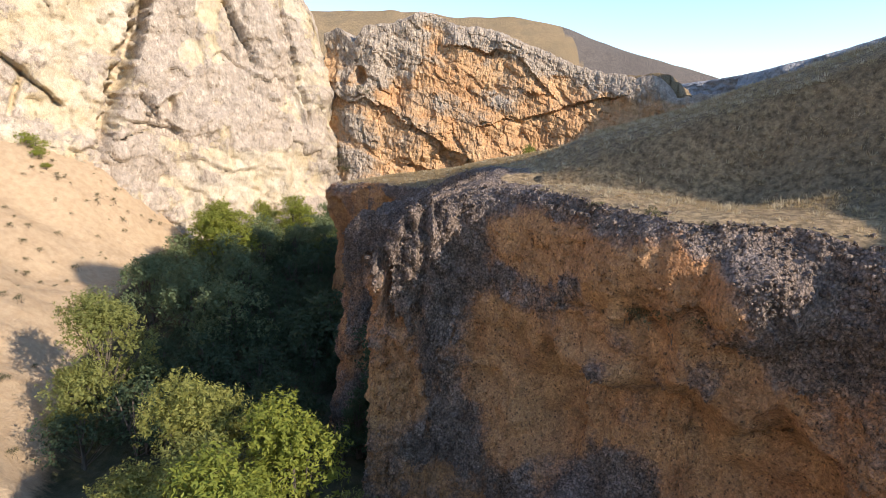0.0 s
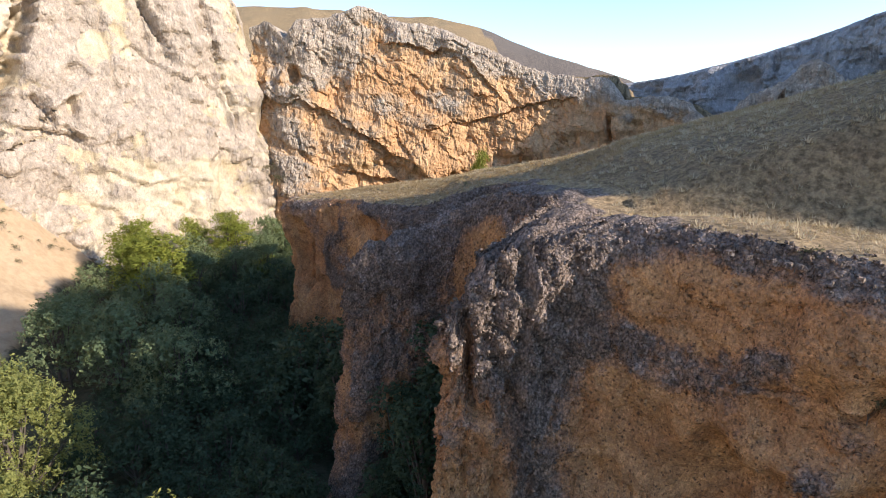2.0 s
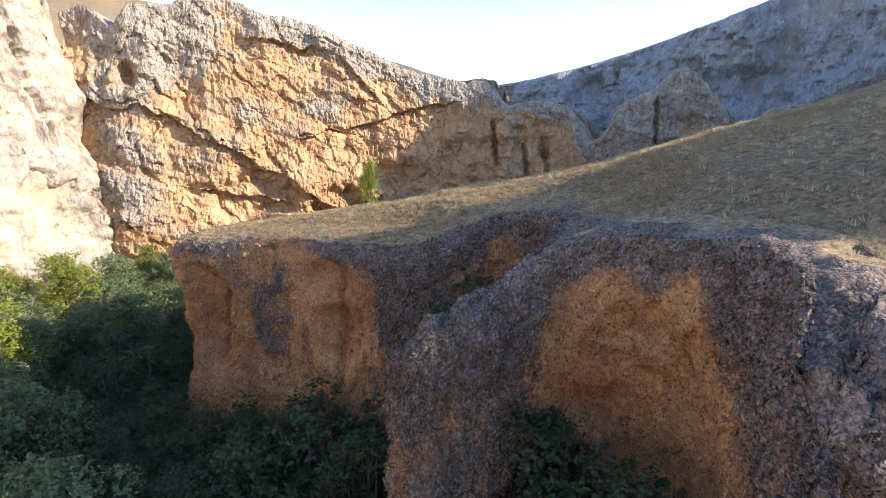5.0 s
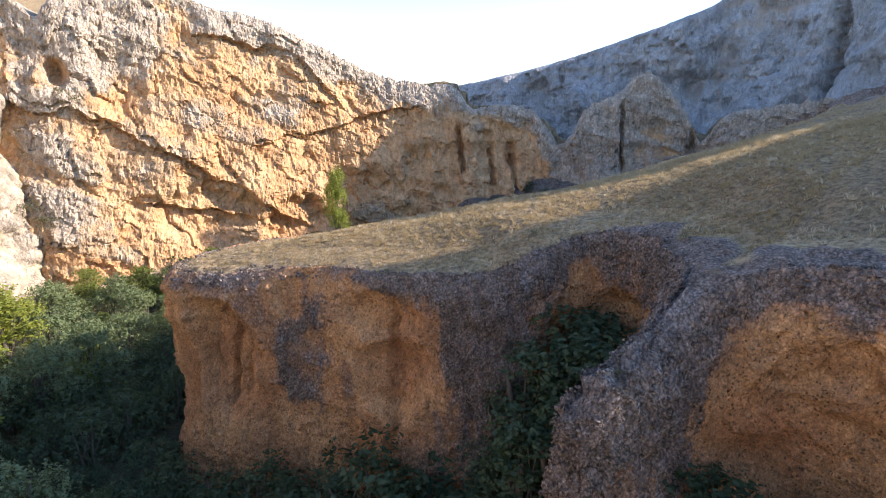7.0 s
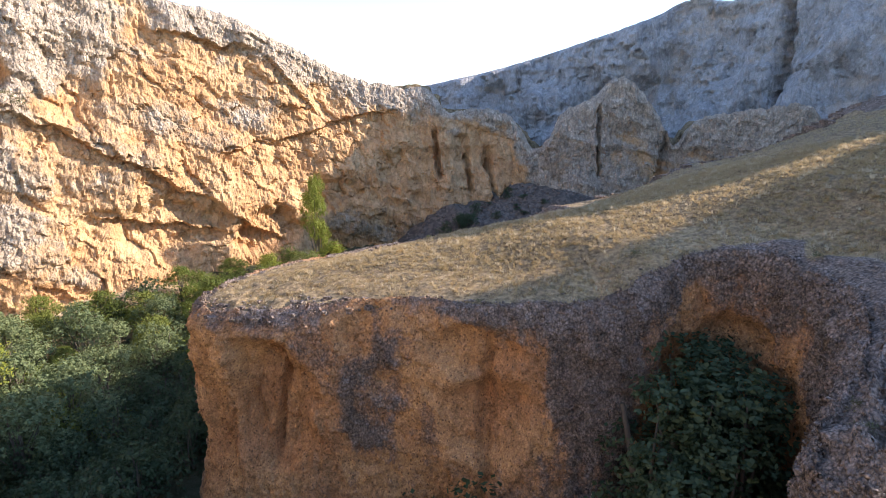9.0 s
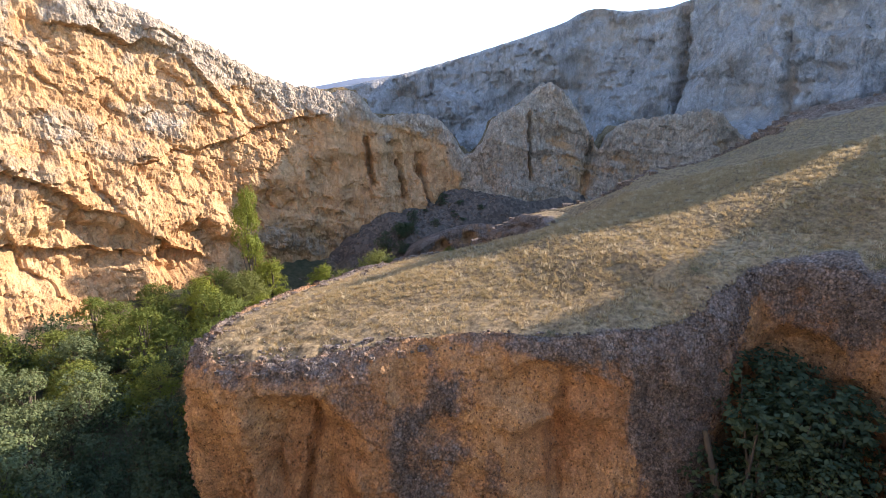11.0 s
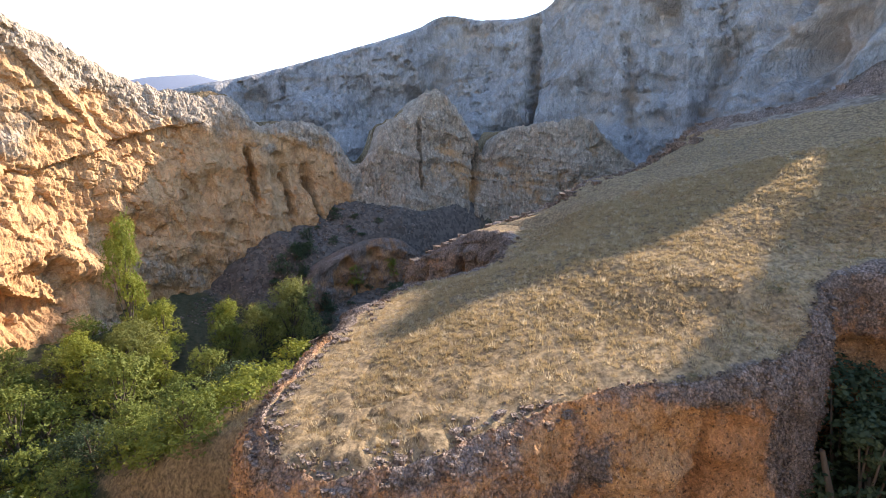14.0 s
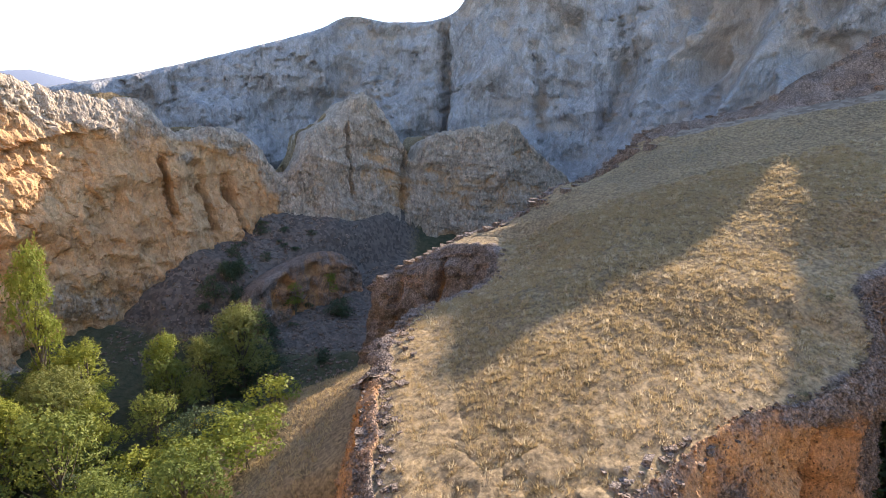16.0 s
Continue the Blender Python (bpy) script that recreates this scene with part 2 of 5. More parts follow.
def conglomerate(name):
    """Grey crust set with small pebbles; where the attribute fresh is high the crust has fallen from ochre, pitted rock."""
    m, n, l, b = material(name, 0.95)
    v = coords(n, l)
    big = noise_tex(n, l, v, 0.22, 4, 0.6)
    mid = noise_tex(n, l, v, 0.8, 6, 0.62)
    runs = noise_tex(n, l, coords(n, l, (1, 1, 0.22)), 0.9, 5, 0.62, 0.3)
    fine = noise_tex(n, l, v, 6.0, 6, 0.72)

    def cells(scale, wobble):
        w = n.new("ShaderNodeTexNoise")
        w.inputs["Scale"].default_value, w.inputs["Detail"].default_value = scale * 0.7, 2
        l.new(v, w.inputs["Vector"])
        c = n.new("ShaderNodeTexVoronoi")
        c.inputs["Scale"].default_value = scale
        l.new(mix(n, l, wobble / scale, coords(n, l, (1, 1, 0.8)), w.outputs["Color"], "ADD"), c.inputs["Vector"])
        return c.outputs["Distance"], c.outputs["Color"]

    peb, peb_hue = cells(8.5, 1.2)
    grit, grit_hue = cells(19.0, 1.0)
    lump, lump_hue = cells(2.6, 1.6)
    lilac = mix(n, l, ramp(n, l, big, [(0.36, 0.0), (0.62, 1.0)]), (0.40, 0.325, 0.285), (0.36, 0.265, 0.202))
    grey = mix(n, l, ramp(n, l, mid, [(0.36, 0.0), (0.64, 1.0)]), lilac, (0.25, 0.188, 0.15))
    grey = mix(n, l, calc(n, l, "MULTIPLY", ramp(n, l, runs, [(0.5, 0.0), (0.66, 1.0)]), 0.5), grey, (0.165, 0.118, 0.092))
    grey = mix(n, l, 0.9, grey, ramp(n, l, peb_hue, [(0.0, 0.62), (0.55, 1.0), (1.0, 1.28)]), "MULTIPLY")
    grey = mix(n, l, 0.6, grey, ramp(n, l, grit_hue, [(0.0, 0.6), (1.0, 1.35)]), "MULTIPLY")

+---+

Write the lines above out again exactly, without any of their pictures.

Reply to the task:
0.0 s
2.0 s
5.0 s
7.0 s
9.0 s
11.0 s
14.0 s
16.0 s
Continue the Blender Python (bpy) script that recreates this scene with part 2 of 5. More parts follow.
def conglomerate(name):
    """Grey crust set with small pebbles; where the attribute fresh is high the crust has fallen from ochre, pitted rock."""
    m, n, l, b = material(name, 0.95)
    v = coords(n, l)
    big = noise_tex(n, l, v, 0.22, 4, 0.6)
    mid = noise_tex(n, l, v, 0.8, 6, 0.62)
    runs = noise_tex(n, l, coords(n, l, (1, 1, 0.22)), 0.9, 5, 0.62, 0.3)
    fine = noise_tex(n, l, v, 6.0, 6, 0.72)

    def cells(scale, wobble):
        w = n.new("ShaderNodeTexNoise")
        w.inputs["Scale"].default_value, w.inputs["Detail"].default_value = scale * 0.7, 2
        l.new(v, w.inputs["Vector"])
        c = n.new("ShaderNodeTexVoronoi")
        c.inputs["Scale"].default_value = scale
        l.new(mix(n, l, wobble / scale, coords(n, l, (1, 1, 0.8)), w.outputs["Color"], "ADD"), c.inputs["Vector"])
        return c.outputs["Distance"], c.outputs["Color"]

    peb, peb_hue = cells(8.5, 1.2)
    grit, grit_hue = cells(19.0, 1.0)
    lump, lump_hue = cells(2.6, 1.6)
    lilac = mix(n, l, ramp(n, l, big, [(0.36, 0.0), (0.62, 1.0)]), (0.40, 0.325, 0.285), (0.36, 0.265, 0.202))
    grey = mix(n, l, ramp(n, l, mid, [(0.36, 0.0), (0.64, 1.0)]), lilac, (0.25, 0.188, 0.15))
    grey = mix(n, l, calc(n, l, "MULTIPLY", ramp(n, l, runs, [(0.5, 0.0), (0.66, 1.0)]), 0.5), grey, (0.165, 0.118, 0.092))
    grey = mix(n, l, 0.9, grey, ramp(n, l, peb_hue, [(0.0, 0.62), (0.55, 1.0), (1.0, 1.28)]), "MULTIPLY")
    grey = mix(n, l, 0.6, grey, ramp(n, l, grit_hue, [(0.0, 0.6), (1.0, 1.35)]), "MULTIPLY")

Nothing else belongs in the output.